*EXERCISE DETAILS:*
Output exactly the span of lines that begins at the line containing "carried.location, carried.rotation_quaternion = m.translation, q" and ends at the line containing "for t, *values", both lines included.

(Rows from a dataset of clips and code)
________________________

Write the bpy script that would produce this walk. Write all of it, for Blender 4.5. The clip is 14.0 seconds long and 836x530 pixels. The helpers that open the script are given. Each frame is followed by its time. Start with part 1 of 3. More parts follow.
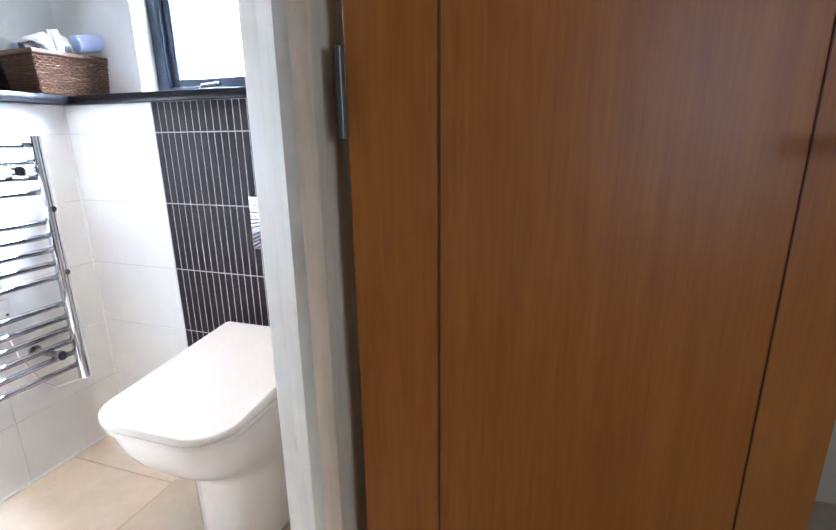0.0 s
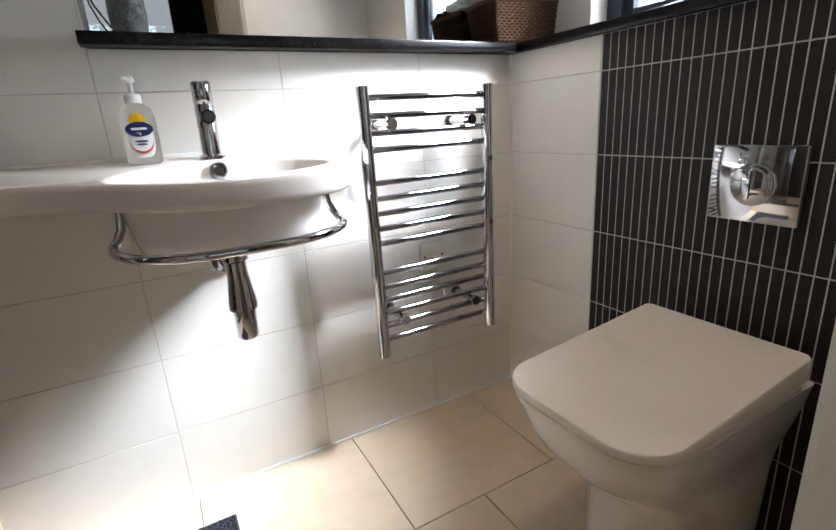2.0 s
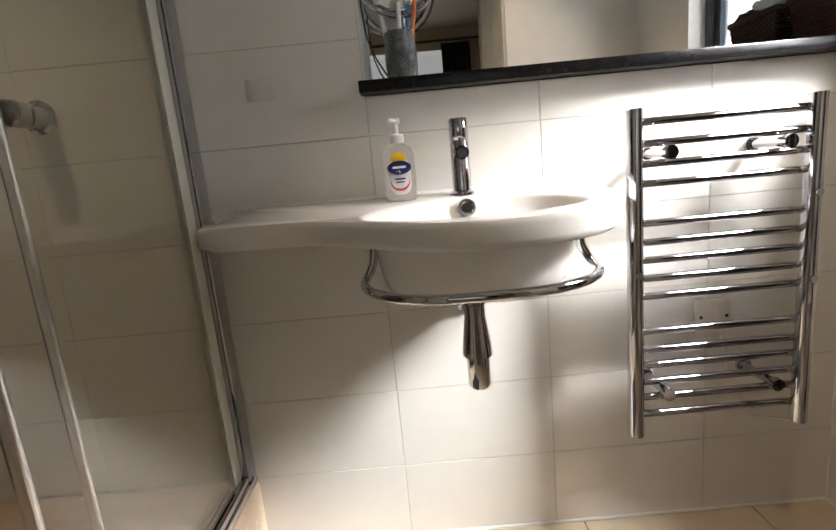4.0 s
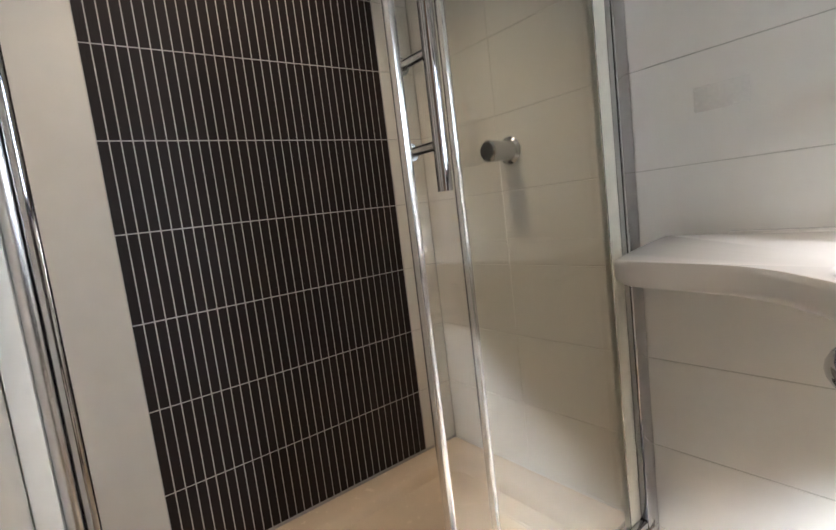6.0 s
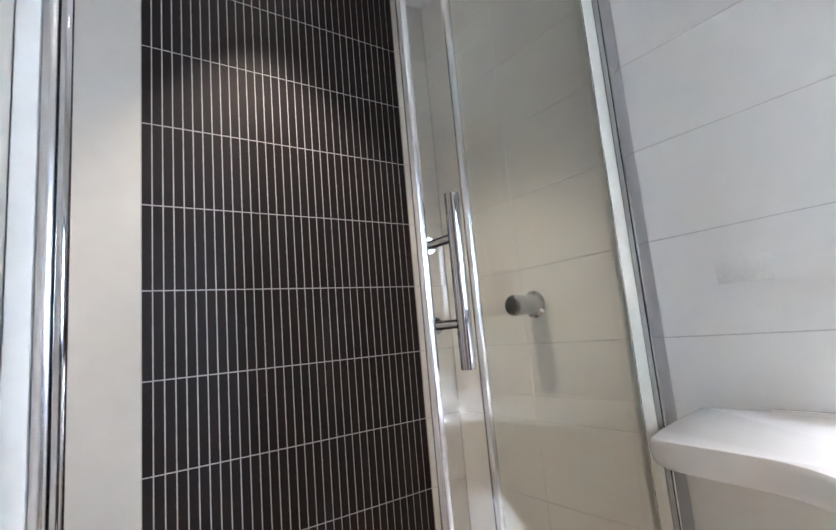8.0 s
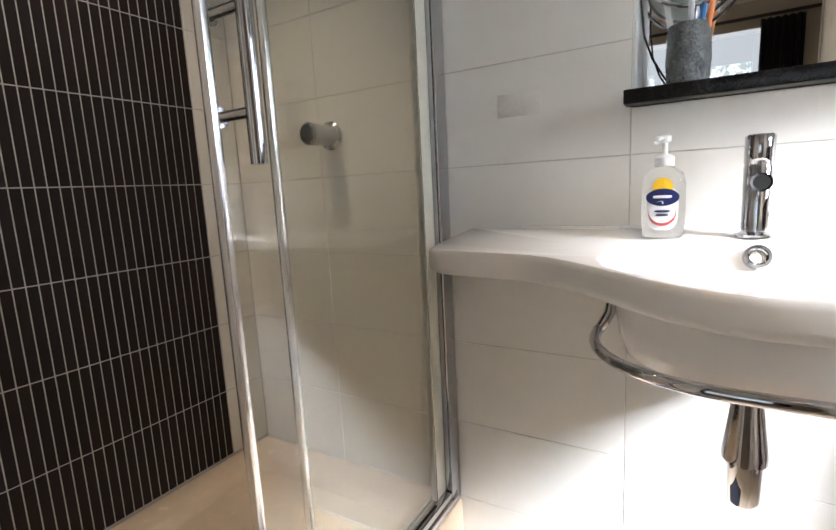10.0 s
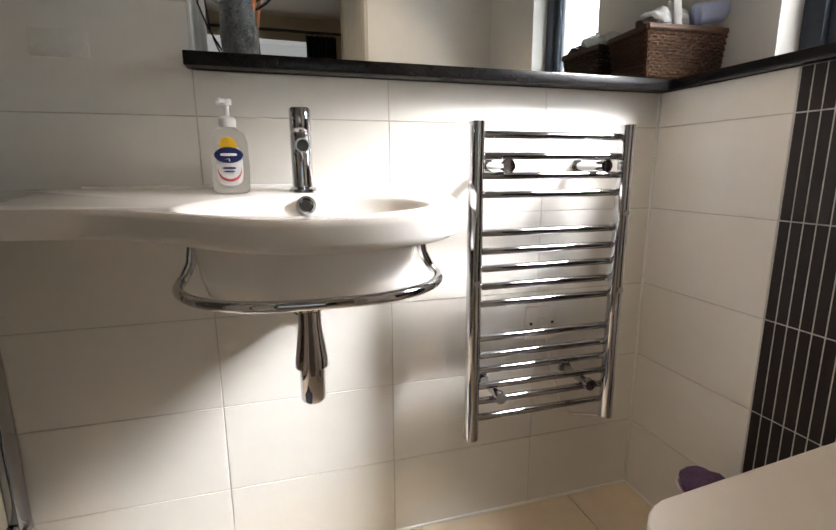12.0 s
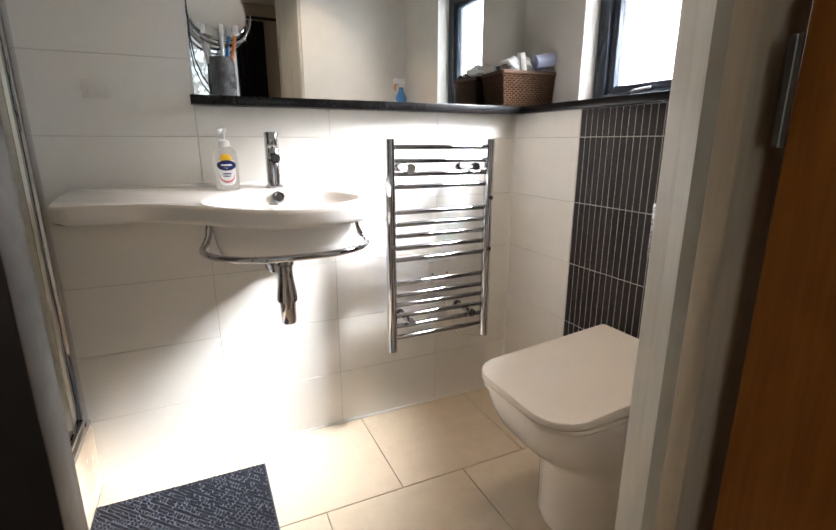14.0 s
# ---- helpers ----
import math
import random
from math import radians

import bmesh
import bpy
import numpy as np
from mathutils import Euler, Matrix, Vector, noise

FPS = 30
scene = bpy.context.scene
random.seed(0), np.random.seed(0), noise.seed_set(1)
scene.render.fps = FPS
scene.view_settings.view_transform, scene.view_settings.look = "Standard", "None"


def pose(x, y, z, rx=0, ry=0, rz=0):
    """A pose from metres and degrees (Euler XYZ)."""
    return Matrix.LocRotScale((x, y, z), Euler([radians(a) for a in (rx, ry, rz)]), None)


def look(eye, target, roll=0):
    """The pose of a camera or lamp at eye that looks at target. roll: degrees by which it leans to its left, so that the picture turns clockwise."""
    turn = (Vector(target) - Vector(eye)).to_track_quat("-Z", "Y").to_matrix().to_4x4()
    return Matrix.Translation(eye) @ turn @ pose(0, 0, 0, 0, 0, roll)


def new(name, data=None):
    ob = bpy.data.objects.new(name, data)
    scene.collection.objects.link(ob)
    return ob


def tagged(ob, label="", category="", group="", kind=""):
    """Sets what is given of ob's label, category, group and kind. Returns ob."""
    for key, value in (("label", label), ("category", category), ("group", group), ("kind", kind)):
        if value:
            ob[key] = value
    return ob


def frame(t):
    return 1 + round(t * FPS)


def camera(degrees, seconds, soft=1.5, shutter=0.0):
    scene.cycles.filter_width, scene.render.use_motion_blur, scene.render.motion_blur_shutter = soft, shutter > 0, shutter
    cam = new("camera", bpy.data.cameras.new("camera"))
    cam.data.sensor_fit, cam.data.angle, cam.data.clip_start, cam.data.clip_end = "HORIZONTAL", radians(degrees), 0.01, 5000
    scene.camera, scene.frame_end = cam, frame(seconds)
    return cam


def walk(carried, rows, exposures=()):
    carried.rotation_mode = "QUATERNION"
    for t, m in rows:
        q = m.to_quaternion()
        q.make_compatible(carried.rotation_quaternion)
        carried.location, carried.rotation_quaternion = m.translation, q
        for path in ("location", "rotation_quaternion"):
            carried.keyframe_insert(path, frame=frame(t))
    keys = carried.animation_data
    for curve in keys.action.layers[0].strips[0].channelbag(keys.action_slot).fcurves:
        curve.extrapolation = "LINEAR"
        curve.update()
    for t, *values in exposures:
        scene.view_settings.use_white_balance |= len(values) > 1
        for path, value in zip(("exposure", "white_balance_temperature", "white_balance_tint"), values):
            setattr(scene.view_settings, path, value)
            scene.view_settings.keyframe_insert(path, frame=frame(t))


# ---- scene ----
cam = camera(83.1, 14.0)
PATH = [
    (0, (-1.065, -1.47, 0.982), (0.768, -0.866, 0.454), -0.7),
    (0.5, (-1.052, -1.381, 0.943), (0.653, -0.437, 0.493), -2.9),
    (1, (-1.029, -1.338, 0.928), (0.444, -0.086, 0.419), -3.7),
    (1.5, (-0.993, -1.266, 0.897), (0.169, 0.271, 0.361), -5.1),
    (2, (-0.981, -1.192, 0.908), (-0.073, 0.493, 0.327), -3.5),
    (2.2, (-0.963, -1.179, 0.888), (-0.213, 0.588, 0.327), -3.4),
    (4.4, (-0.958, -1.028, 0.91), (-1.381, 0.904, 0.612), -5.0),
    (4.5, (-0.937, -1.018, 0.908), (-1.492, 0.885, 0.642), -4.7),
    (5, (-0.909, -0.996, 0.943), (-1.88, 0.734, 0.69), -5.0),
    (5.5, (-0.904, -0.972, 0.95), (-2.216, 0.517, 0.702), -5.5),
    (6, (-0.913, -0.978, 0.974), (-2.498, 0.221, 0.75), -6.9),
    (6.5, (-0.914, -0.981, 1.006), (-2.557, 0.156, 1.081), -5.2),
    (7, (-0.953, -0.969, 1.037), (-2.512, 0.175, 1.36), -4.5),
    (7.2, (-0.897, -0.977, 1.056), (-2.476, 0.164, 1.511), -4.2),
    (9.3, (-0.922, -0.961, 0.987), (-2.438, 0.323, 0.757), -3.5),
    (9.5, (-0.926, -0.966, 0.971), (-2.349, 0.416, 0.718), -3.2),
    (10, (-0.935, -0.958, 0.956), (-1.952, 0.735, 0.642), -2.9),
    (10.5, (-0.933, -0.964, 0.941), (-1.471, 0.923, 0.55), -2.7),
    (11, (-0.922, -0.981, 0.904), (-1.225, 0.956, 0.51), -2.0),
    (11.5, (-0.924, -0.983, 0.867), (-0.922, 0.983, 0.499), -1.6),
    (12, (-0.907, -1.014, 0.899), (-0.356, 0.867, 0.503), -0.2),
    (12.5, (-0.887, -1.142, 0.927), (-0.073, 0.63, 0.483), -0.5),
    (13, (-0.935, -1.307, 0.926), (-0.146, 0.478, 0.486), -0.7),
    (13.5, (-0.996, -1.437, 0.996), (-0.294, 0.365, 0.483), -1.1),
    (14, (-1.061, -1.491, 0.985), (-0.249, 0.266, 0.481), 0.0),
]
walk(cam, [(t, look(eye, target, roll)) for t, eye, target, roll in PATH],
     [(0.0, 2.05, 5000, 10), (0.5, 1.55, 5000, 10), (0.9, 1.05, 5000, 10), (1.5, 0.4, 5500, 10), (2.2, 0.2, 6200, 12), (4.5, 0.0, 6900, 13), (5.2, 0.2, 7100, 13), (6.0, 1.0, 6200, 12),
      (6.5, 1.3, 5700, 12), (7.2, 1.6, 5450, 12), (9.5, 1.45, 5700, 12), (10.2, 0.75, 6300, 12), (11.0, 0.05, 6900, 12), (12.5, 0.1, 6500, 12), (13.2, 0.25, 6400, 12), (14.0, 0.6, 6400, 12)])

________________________

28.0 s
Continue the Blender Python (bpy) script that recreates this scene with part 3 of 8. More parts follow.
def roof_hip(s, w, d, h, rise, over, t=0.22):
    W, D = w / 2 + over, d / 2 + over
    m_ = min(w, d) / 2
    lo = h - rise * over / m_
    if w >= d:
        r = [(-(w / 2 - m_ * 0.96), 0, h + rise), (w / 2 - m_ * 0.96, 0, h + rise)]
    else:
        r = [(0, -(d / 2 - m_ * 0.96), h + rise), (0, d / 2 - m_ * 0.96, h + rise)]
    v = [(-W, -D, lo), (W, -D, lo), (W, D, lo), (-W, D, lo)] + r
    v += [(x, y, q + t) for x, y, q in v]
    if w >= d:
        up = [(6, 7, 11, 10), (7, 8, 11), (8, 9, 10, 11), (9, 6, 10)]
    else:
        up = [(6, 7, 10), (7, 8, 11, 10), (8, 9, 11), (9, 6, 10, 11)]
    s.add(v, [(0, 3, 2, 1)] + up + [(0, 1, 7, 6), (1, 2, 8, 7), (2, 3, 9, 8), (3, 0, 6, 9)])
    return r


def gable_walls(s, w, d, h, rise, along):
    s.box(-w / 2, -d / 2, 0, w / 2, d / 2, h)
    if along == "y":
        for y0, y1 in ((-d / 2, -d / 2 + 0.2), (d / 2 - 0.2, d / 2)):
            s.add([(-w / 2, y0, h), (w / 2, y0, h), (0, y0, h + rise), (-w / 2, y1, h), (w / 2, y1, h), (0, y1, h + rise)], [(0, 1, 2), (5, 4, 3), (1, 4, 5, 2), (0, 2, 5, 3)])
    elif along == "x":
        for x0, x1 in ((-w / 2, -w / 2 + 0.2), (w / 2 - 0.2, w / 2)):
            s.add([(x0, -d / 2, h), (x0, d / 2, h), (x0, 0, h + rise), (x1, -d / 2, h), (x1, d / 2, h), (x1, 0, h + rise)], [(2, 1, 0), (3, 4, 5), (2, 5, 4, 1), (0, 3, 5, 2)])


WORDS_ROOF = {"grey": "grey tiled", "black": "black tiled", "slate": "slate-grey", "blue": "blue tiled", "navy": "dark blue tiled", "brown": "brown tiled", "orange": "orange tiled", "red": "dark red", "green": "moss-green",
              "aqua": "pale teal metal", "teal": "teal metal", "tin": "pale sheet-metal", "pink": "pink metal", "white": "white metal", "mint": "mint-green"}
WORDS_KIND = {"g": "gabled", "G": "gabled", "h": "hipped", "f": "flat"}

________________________

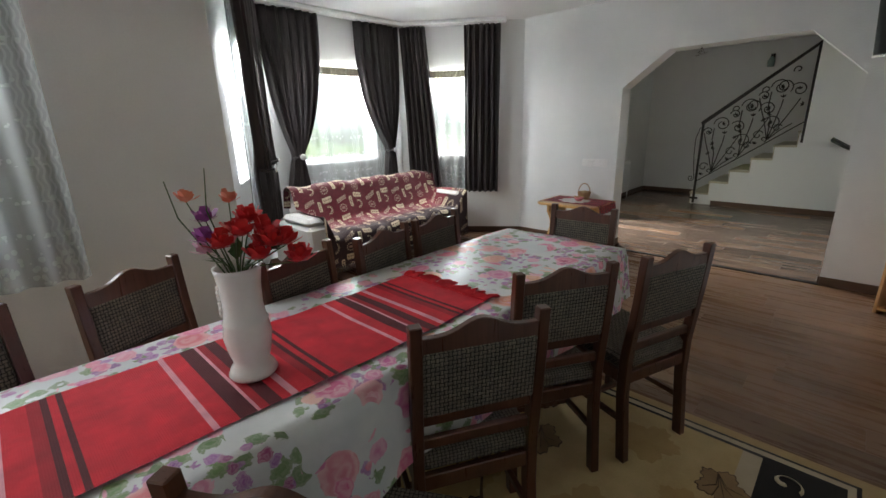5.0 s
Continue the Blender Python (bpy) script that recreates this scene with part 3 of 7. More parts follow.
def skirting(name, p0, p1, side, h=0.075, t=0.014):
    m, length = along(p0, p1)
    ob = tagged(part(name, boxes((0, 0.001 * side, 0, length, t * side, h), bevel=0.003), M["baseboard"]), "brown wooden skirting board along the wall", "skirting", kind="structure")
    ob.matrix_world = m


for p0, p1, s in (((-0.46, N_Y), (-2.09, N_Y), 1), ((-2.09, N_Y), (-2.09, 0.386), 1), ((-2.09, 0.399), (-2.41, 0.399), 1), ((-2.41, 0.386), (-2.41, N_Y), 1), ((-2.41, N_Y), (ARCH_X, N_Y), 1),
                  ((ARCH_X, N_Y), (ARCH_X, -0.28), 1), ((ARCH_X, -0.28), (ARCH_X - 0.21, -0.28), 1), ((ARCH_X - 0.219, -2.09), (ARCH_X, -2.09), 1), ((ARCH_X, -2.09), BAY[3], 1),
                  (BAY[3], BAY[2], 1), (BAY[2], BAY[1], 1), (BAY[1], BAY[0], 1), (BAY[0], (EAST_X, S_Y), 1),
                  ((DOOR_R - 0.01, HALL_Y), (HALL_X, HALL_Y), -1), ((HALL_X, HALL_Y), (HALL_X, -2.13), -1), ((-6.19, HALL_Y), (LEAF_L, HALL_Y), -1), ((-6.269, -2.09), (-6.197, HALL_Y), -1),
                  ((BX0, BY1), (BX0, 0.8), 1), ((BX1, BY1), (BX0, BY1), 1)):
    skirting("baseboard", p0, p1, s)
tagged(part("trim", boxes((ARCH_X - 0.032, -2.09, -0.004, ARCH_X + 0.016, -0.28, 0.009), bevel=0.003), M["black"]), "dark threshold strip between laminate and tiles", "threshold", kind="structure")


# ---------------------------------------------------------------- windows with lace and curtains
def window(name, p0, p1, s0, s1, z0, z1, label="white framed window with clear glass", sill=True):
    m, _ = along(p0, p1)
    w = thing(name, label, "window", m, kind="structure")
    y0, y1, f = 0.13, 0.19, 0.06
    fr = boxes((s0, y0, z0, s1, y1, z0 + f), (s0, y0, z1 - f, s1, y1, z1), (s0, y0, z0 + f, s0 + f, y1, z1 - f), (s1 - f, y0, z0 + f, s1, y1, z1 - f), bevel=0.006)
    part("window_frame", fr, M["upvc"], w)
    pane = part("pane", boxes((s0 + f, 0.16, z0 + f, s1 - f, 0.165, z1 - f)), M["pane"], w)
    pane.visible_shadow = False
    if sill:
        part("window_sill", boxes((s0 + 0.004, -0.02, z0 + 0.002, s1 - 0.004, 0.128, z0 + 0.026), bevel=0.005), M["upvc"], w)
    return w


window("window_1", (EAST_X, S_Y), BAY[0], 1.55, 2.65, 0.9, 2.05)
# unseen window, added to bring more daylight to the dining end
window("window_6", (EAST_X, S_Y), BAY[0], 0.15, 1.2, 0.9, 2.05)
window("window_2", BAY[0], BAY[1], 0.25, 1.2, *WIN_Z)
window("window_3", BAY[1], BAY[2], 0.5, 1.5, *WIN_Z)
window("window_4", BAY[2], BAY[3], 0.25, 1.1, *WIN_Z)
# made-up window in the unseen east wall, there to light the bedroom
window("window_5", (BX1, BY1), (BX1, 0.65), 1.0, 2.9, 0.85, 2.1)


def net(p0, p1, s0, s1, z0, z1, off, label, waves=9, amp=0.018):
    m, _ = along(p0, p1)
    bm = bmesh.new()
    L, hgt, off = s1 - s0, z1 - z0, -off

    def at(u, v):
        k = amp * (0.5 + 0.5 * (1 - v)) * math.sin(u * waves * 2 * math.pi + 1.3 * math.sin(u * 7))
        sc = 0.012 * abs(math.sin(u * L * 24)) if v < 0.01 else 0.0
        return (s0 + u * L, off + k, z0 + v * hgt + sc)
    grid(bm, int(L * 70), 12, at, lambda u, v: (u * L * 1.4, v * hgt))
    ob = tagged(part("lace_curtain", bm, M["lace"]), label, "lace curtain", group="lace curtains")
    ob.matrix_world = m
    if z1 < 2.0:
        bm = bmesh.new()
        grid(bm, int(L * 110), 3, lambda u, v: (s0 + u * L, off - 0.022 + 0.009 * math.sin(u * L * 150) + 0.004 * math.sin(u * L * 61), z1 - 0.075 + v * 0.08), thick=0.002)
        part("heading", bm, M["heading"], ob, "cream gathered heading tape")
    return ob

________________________

*EXERCISE OUTPUT:*
        carried.location, carried.rotation_quaternion = m.translation, q
        for path in ("location", "rotation_quaternion"):
            carried.keyframe_insert(path, frame=frame(t))
    keys = carried.animation_data
    for curve in keys.action.layers[0].strips[0].channelbag(keys.action_slot).fcurves:
        curve.extrapolation = "LINEAR"
        curve.update()
    for t, *values in exposures:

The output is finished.